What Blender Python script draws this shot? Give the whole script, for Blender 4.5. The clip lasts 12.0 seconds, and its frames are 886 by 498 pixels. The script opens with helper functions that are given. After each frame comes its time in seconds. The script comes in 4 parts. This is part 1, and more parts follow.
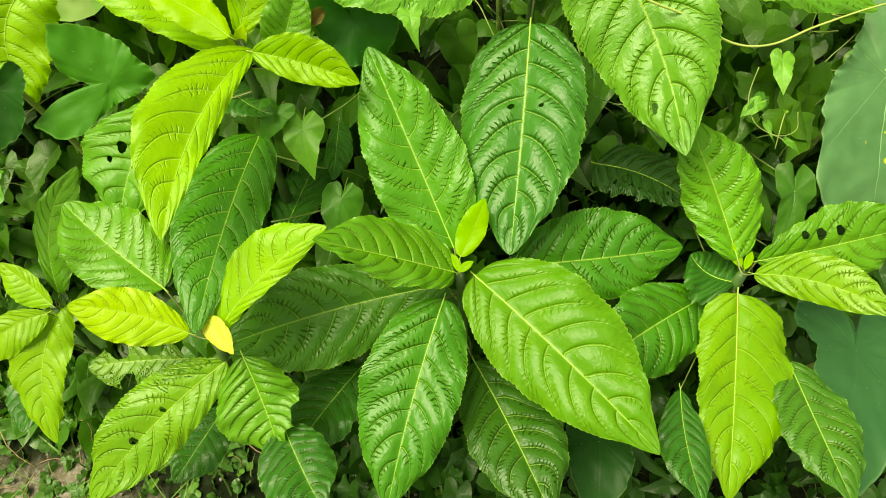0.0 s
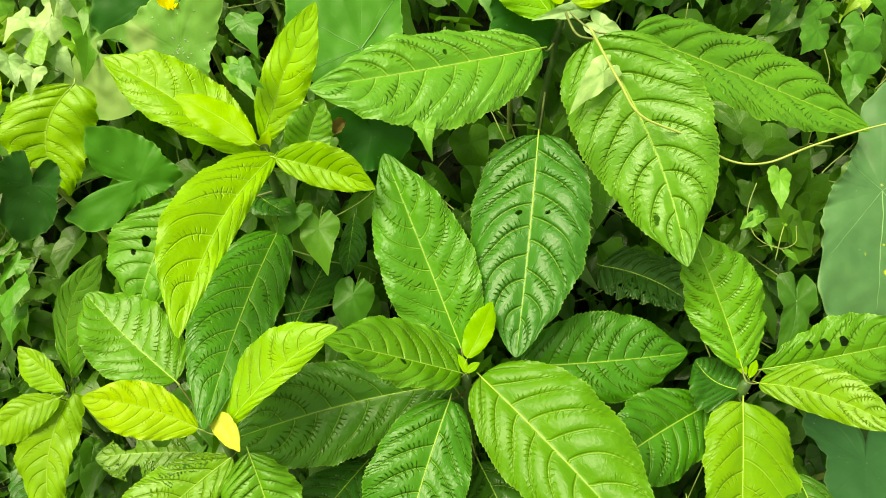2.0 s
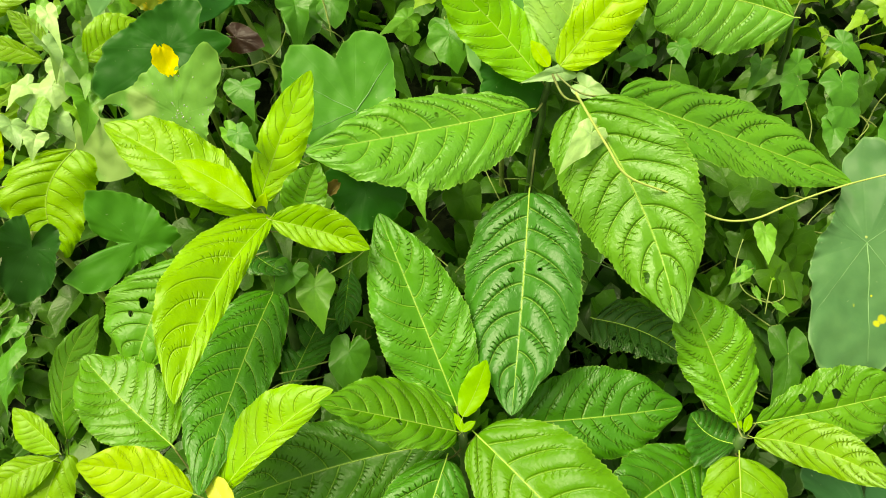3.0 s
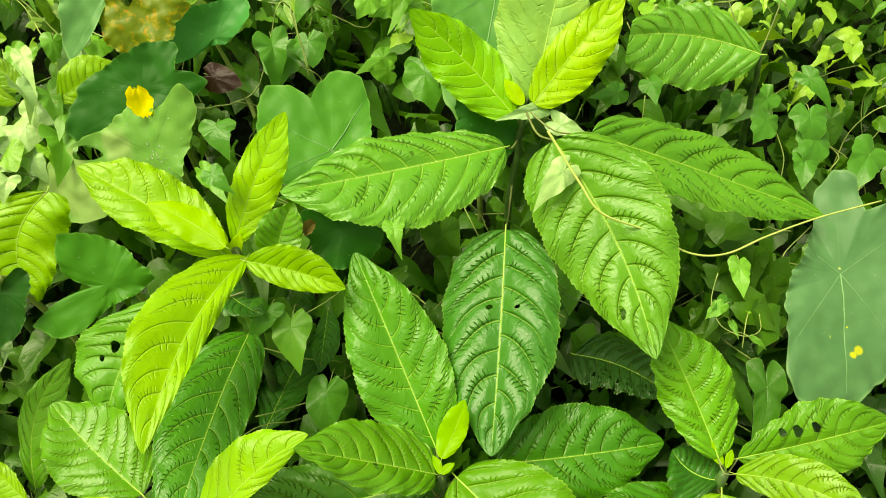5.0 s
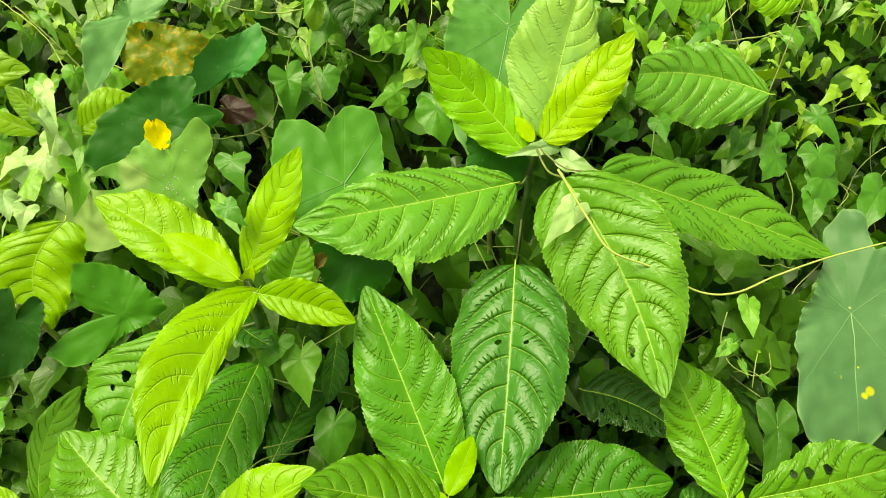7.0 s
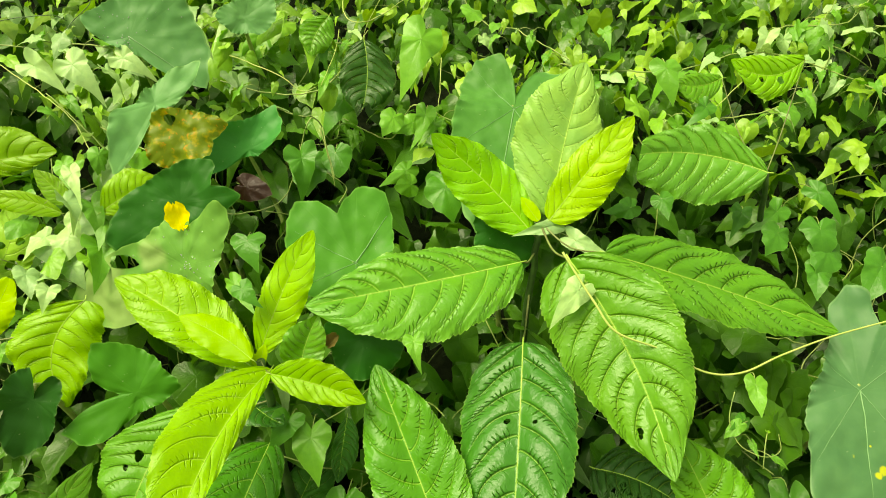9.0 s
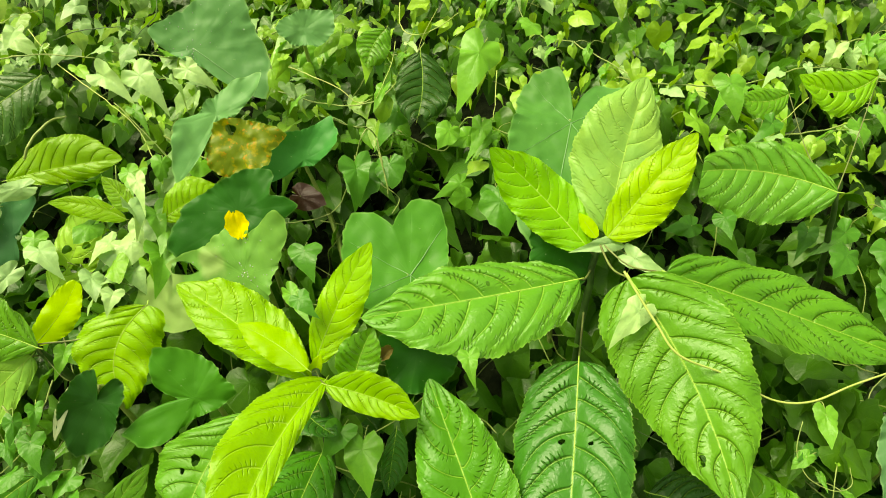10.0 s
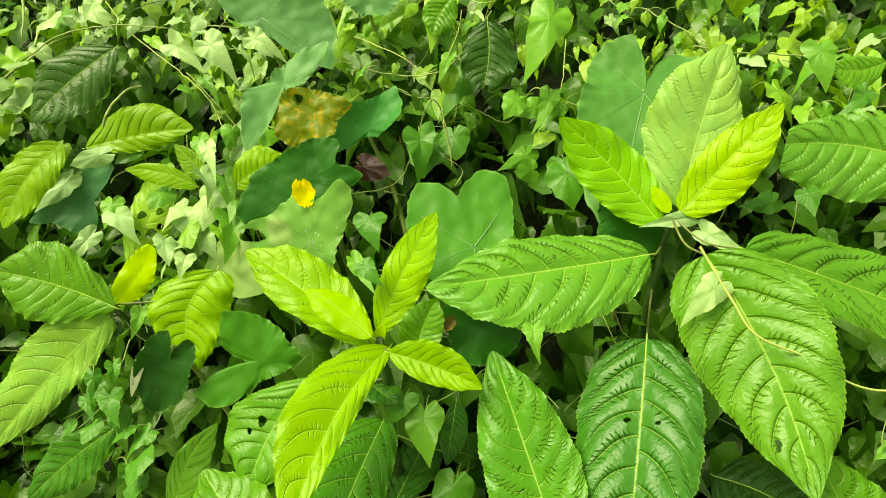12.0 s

════════

Set task: Write out the listing above exactly as it stands, pictures excluded.

Right answer:
What Blender Python script draws this shot? Give the whole script, for Blender 4.5. The clip lasts 12.0 seconds, and its frames are 886 by 498 pixels. The script opens with helper functions that are given. After each frame comes its time in seconds. The script comes in 4 parts. This is part 1, and more parts follow.
0.0 s
2.0 s
3.0 s
5.0 s
7.0 s
9.0 s
10.0 s
12.0 s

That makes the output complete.